By Bella Genga via BLOOMBERG News -- Visa Inc., the world’s largest payments network, introduced a mobile-phone application to enable cashless transactions in Kenya, where the majority of wireless payments are being done through the nation’s biggest telecommunications company, Safaricom Ltd.
The mVisa app will initially facilitate transactions for people with accounts at four banks, including KCB Group Ltd. and Co-operative Bank of Kenya Ltd., according to Visa Emerging Markets Senior Vice President Uttam Nayak.
Africa had 557 million mobile-phone users at the end of 2015, according to the GSM Association, an industry group. The company estimates 84 million of them still pay by cash.
“Those can be converted overnight,” Nayak said in the Kenyan capital, Nairobi. “We are very proud that it is inter-operable and not dependent on a bank and not dependent on a mobile operator. It democratizes payments,” he said of the system.
Users of mVisa make payments by scanning a unique merchant Quick Response, or QR, code using their smart phones. About 1,500 merchants have signed up already and Kenyan lenders with units in the region want to introduce the system in neighboring nations.

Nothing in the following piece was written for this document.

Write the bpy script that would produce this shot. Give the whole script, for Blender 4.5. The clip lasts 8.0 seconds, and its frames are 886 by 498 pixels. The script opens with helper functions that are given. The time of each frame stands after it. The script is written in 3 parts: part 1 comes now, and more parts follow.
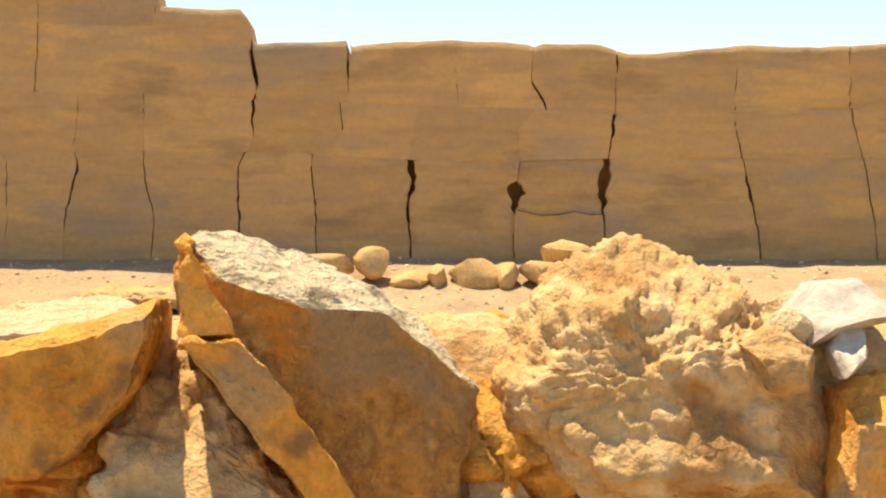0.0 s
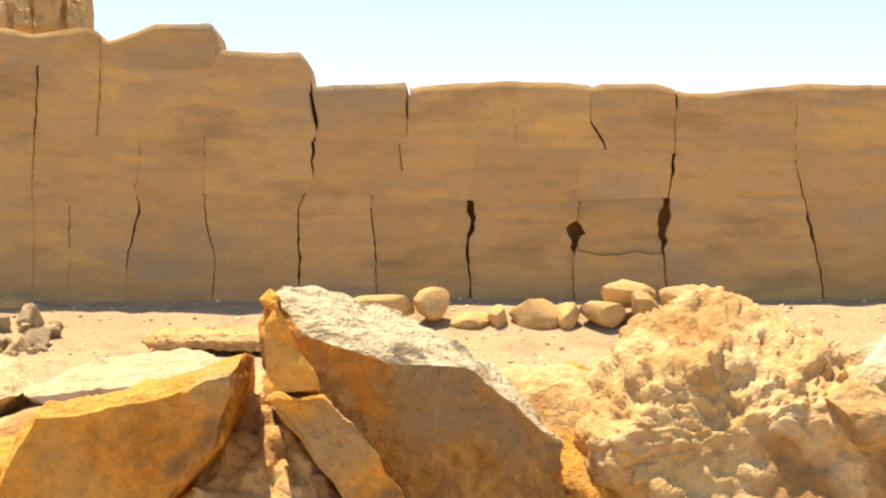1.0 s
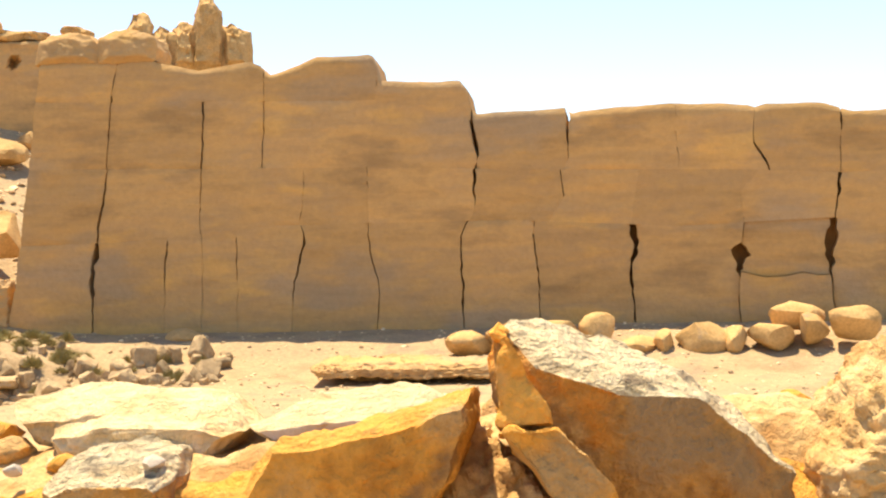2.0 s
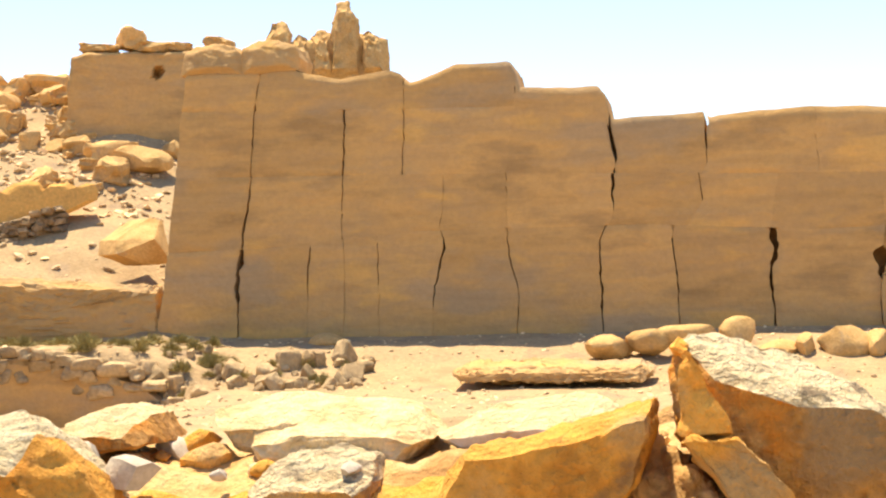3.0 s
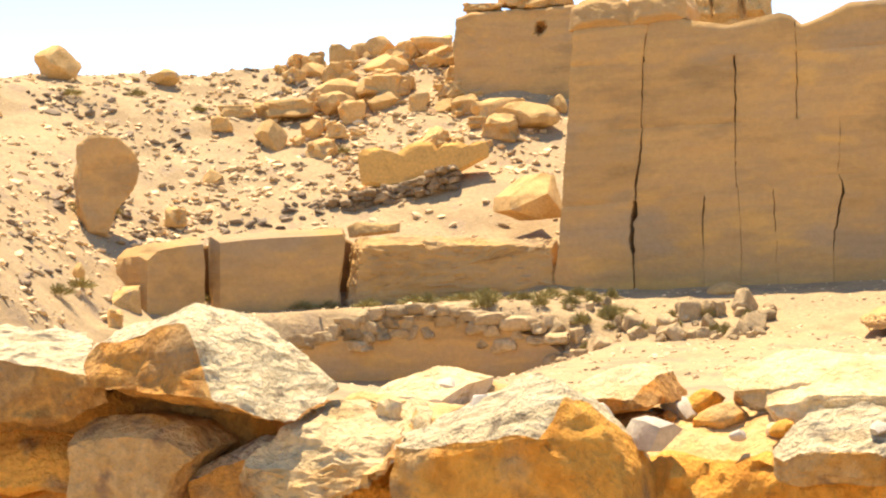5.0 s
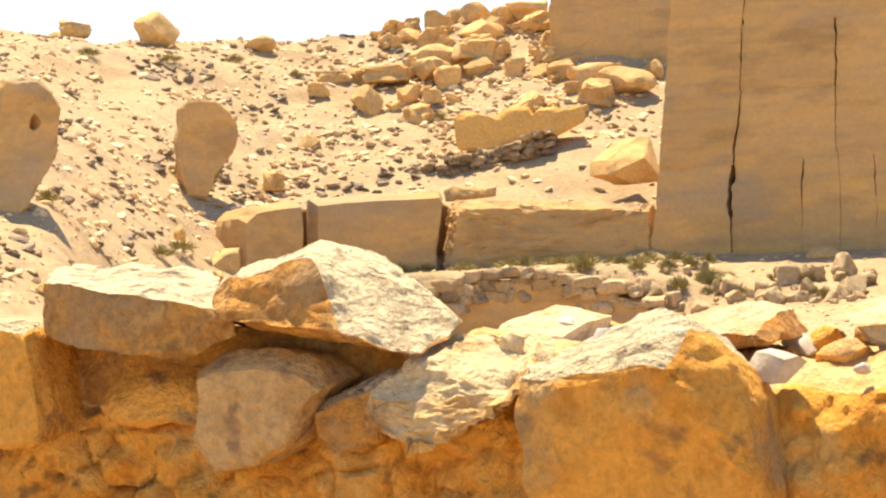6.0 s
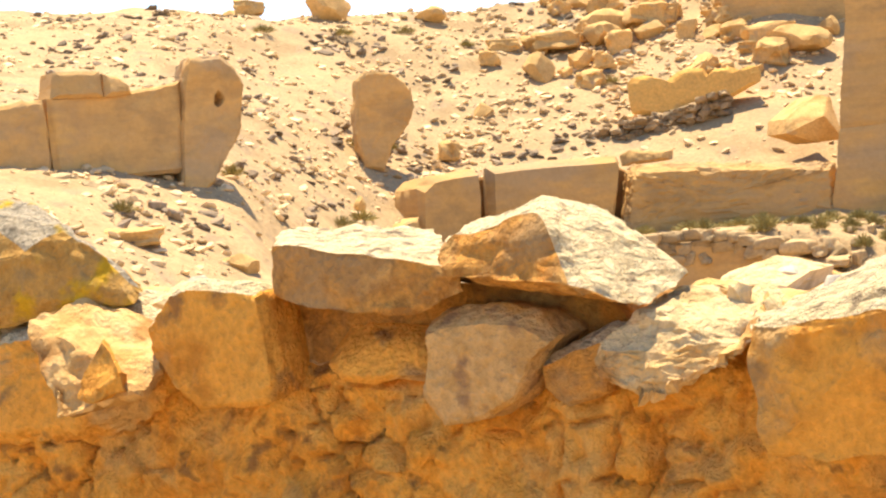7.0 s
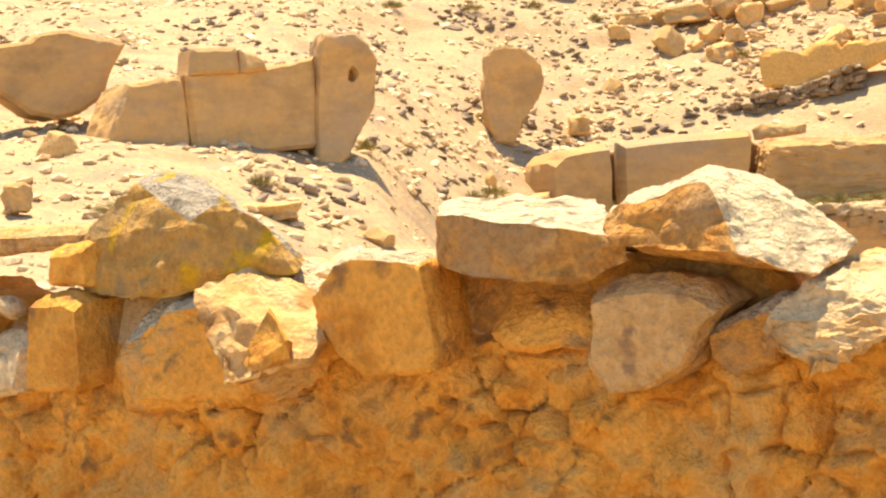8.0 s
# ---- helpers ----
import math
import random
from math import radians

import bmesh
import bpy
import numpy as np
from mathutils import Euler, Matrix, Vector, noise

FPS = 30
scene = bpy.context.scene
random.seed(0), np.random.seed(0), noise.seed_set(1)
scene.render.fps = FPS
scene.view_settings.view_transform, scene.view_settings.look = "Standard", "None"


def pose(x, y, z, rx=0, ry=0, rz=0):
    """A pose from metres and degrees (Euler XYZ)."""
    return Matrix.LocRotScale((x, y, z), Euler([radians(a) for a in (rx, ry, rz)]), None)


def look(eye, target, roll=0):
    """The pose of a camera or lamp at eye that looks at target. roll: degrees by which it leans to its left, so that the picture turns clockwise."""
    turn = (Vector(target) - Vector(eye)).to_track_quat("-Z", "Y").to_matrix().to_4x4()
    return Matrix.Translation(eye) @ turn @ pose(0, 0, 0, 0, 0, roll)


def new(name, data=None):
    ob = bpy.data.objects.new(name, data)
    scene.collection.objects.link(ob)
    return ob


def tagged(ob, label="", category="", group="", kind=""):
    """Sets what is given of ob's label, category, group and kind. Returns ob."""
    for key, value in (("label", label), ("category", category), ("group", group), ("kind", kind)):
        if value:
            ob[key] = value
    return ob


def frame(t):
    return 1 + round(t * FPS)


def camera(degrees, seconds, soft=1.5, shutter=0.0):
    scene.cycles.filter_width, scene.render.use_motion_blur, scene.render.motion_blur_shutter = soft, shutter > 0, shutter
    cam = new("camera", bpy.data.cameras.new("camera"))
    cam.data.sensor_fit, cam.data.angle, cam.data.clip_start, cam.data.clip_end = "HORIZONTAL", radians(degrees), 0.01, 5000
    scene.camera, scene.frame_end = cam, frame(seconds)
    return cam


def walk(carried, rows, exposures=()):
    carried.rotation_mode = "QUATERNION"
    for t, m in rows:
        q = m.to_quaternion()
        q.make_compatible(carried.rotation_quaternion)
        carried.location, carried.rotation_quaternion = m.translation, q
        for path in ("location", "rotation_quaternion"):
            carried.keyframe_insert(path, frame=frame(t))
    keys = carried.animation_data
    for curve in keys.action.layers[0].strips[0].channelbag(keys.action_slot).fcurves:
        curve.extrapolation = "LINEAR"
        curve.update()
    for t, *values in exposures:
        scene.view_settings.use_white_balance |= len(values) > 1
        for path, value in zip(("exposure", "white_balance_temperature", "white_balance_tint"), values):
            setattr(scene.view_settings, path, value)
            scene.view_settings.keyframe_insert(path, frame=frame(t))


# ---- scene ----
cam = camera(29.0, 8.0, soft=2.2)
EXPO = 1.35
# seconds, x, y, z, yaw, pitch, roll
ROWS = [
    (0, -0.0000, -0.0000, 0.4500, 0.009, -0.993, -0.002),
    (0.5, -0.0332, 0.0011, 0.4629, 1.370, -0.654, -0.067),
    (1, -0.0543, -0.0068, 0.4832, 1.853, 0.275, -0.317),
    (1.5, -0.1096, -0.0130, 0.4878, 3.787, 0.624, -0.756),
    (2, -0.1986, -0.0363, 0.5008, 6.880, 1.181, -1.397),
    (2.2, -0.2288, -0.0410, 0.4999, 8.195, 1.088, -1.585),
    (3.3, -0.3386, -0.2956, 0.5424, 13.314, 1.441, -2.032),
    (3.5, -0.4132, -0.2405, 0.5324, 15.336, 1.246, -2.530),
    (4, -0.4958, -0.2074, 0.5349, 18.366, 1.411, -2.541),
    (4.5, -0.5436, -0.2930, 0.5427, 21.539, 1.229, -3.064),
    (4.7, -0.5647, -0.3303, 0.5985, 22.504, 0.750, -3.290),
    (5.8, -0.6066, -0.4466, 0.4980, 25.819, -0.519, -3.206),
    (6, -0.6353, -0.4630, 0.4998, 26.620, -0.634, -3.253),
    (6.5, -0.6828, -0.5355, 0.4867, 29.206, -0.892, -4.035),
    (7, -0.7421, -0.5849, 0.4710, 32.235, -1.247, -4.766),
    (7.5, -0.7825, -0.6289, 0.4596, 34.399, -1.674, -4.759),
    (8, -0.8236, -0.6798, 0.4638, 36.334, -1.704, -4.832),
]


def eye_pose(x, y, z, yaw, pitch, roll):
    a, b = radians(yaw), radians(pitch)
    ahead = Vector((-math.sin(a) * math.cos(b), math.cos(a) * math.cos(b), math.sin(b)))
    return look(Vector((x, y, z)), Vector((x, y, z)) + ahead, roll)


walk(cam, [(t, eye_pose(*row)) for t, *row in ROWS], [(0.0, EXPO - 0.24, 7150.0, 12.0), (1.2, EXPO - 0.08, 7150.0, 12.0), (3.5, EXPO, 7150.0, 12.0), (6.2, EXPO + 0.11, 7150.0, 12.0), (8.0, EXPO + 0.19, 7500.0, 13.0)])

# ---- world and sun ----
SUN_DIR = Vector((-0.21, 0.23, 0.95)).normalized()
world = bpy.data.worlds.new("sky")
scene.world = world
world.use_nodes = True
sky = world.node_tree.nodes.new("ShaderNodeTexSky")
sky.sky_type = "NISHITA"
sky.sun_disc = False
sky.sun_elevation = math.asin(SUN_DIR.z)
sky.sun_rotation = math.atan2(SUN_DIR.x, SUN_DIR.y)
sky.dust_density = 0.1
sky.ozone_density = 3.0
sky.altitude = 1200.0
world.node_tree.nodes["Background"].inputs["Strength"].default_value = 0.11
world.node_tree.links.new(sky.outputs["Color"], world.node_tree.nodes["Background"].inputs["Color"])
sun = new("sun", bpy.data.lights.new("sun", "SUN"))
sun.data.energy, sun.data.angle, sun.data.color = 3.9, radians(0.53), (1.0, 0.89, 0.70)
sun.rotation_mode = "QUATERNION"
sun.rotation_quaternion = SUN_DIR.to_track_quat("Z", "Y")


# ---- materials ----
def material(name, colours, scale, stretch=(1, 1, 1), rough=0.92, bump=0.5, grain=60.0, spots=None, spot_scale=6.0, spot_at=0.62, per_piece=0.12, depth=0.02, streak=0.0, fine_amount=1.0, spot_flat=False, island=False, patina=None):
    """A dry mineral surface: two scales of colour noise, spots of a second mineral, and fine relief, at world size."""
    m = bpy.data.materials.new(name)
    m.use_nodes = True
    n, l = m.node_tree.nodes, m.node_tree.links
    bsdf = n["Principled BSDF"]
    bsdf.inputs["Roughness"].default_value = rough
    bsdf.inputs["Specular IOR Level"].default_value = 0.2
    geo = n.new("ShaderNodeNewGeometry")
    mapping = n.new("ShaderNodeMapping")
    mapping.inputs["Scale"].default_value = stretch
    l.new(geo.outputs["Position"], mapping.inputs["Vector"])
    big = n.new("ShaderNodeTexNoise")
    big.inputs["Scale"].default_value, big.inputs["Detail"].default_value, big.inputs["Roughness"].default_value = scale, 6.0, 0.6
    l.new(mapping.outputs["Vector"], big.inputs["Vector"])
    ramp = n.new("ShaderNodeValToRGB")
    for k, c in enumerate(colours):
        at = 0.35 + 0.3 * k / max(1, len(colours) - 1)
        e = ramp.color_ramp.elements[k] if k < 2 else ramp.color_ramp.elements.new(at)
        e.position, e.color = at, (*c, 1)
    l.new(big.outputs["Fac"], ramp.inputs["Fac"])
    colour = ramp.outputs["Color"]
    for tint, size, at in [(spots, spot_scale, spot_at)] * bool(spots) + [(patina, 3.2, 0.53)] * bool(patina):
        sp = n.new("ShaderNodeTexNoise")
        sp.inputs["Scale"].default_value, sp.inputs["Detail"].default_value = size, 5.0
        l.new(mapping.outputs["Vector"] if spot_flat else geo.outputs["Position"], sp.inputs["Vector"])
        cut = n.new("ShaderNodeMapRange")
        cut.inputs["From Min"].default_value, cut.inputs["From Max"].default_value = at, at + 0.1
        l.new(sp.outputs["Fac"], cut.inputs["Value"])
        mix = n.new("ShaderNodeMix")
        mix.data_type = "RGBA"
        l.new(cut.outputs["Result"], mix.inputs["Factor"])
        l.new(colour, mix.inputs["A"])
        mix.inputs["B"].default_value = (*tint, 1)
        colour = mix.outputs["Result"]
    if streak:
        flat = n.new("ShaderNodeMapping")
        flat.inputs["Scale"].default_value = (0.5, 1.0, 3.6)
        l.new(geo.outputs["Position"], flat.inputs["Vector"])
        st = n.new("ShaderNodeTexNoise")
        st.inputs["Scale"].default_value, st.inputs["Detail"].default_value, st.inputs["Roughness"].default_value = 1.5, 8.0, 0.62
        l.new(flat.outputs["Vector"], st.inputs["Vector"])
        band = n.new("ShaderNodeValToRGB")
        for k, (at, c) in enumerate(((0.34, (0.70, 0.68, 0.67)), (0.50, (1.0, 1.0, 1.0)), (0.66, (1.18, 1.08, 0.90)))):
            e = band.color_ramp.elements[k] if k < 2 else band.color_ramp.elements.new(at)
            e.position, e.color = at, (*c, 1)
        l.new(st.outputs["Fac"], band.inputs["Fac"])
        tone = n.new("ShaderNodeMix")
        tone.data_type, tone.blend_type = "RGBA", "MULTIPLY"
        tone.inputs["Factor"].default_value = streak
        l.new(colour, tone.inputs["A"])
        l.new(band.outputs["Color"], tone.inputs["B"])
        colour = tone.outputs["Result"]
    fine = n.new("ShaderNodeTexNoise")
    fine.inputs["Scale"].default_value, fine.inputs["Detail"].default_value, fine.inputs["Roughness"].default_value = grain, 5.0, 0.65
    l.new(geo.outputs["Position"], fine.inputs["Vector"])
    value = n.new("ShaderNodeMapRange")
    value.inputs["From Min"].default_value, value.inputs["From Max"].default_value = 0.25, 0.75
    value.inputs["To Min"].default_value, value.inputs["To Max"].default_value = 1 - 0.22 * fine_amount, 1 + 0.20 * fine_amount
    l.new(fine.outputs["Fac"], value.inputs["Value"])
    info = n.new("ShaderNodeObjectInfo")
    own = n.new("ShaderNodeMapRange")
    own.inputs["To Min"].default_value, own.inputs["To Max"].default_value = 1 - per_piece, 1 + per_piece
    l.new(geo.outputs["Random Per Island"] if island else info.outputs["Random"], own.inputs["Value"])
    both = n.new("ShaderNodeMath")
    both.operation = "MULTIPLY"
    l.new(value.outputs["Result"], both.inputs[0])
    l.new(own.outputs["Result"], both.inputs[1])
    hsv = n.new("ShaderNodeHueSaturation")
    l.new(both.outputs["Value"], hsv.inputs["Value"])
    l.new(colour, hsv.inputs["Color"])
    l.new(hsv.outputs["Color"], bsdf.inputs["Base Color"])
    add = n.new("ShaderNodeMath")
    add.operation = "MULTIPLY_ADD"
    add.inputs[1].default_value = 1.6
    l.new(big.outputs["Fac"], add.inputs[0])
    l.new(fine.outputs["Fac"], add.inputs[2])
    bp = n.new("ShaderNodeBump")
    bp.inputs["Strength"].default_value, bp.inputs["Distance"].default_value = bump, depth
    l.new(add.outputs["Value"], bp.inputs["Height"])
    l.new(bp.outputs["Normal"], bsdf.inputs["Normal"])
    return m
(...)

Visa is in talks to roll out the product in Uganda, Tanzania and Rwanda within two months and expects to have the first Nigerian bank signing up by end-2016. It has also held “a number of conversations” in South Africa, according to Visa’s head for sub-Saharan Africa, Andrew Torre.
The company hasn’t been able to penetrate the African merchant base with its traditional card payments system, he said.
“One of the reasons is we haven’t had as many cards as we’d like, the other reason is we haven’t been able to engage the hundreds millions of merchants where people shop,” Torre said.
The company launched the mobile phone-payments application in India in 2015 in partnership with seven banks, including the State Bank of India, and 30,000 merchants have signed up so far. The nation has 600 million bank accounts out of a population of 1 billion people, according to Nayak.
Safaricom, Vodafone Plc’s Kenyan unit, facilitated mobile-phone transactions valued at 5.29 trillion shillings ($52.3 billion) in the year through March 2015. The company had 49,413 active merchants and companies on its payment-collection service that settled trades worth 11.6 billion shillings in the same year.
“There is a lot of learning from Kenya,” Torre said. “Nigeria doesn’t even have any rising tide at the moment,” he said, referring to mobile-based transactions.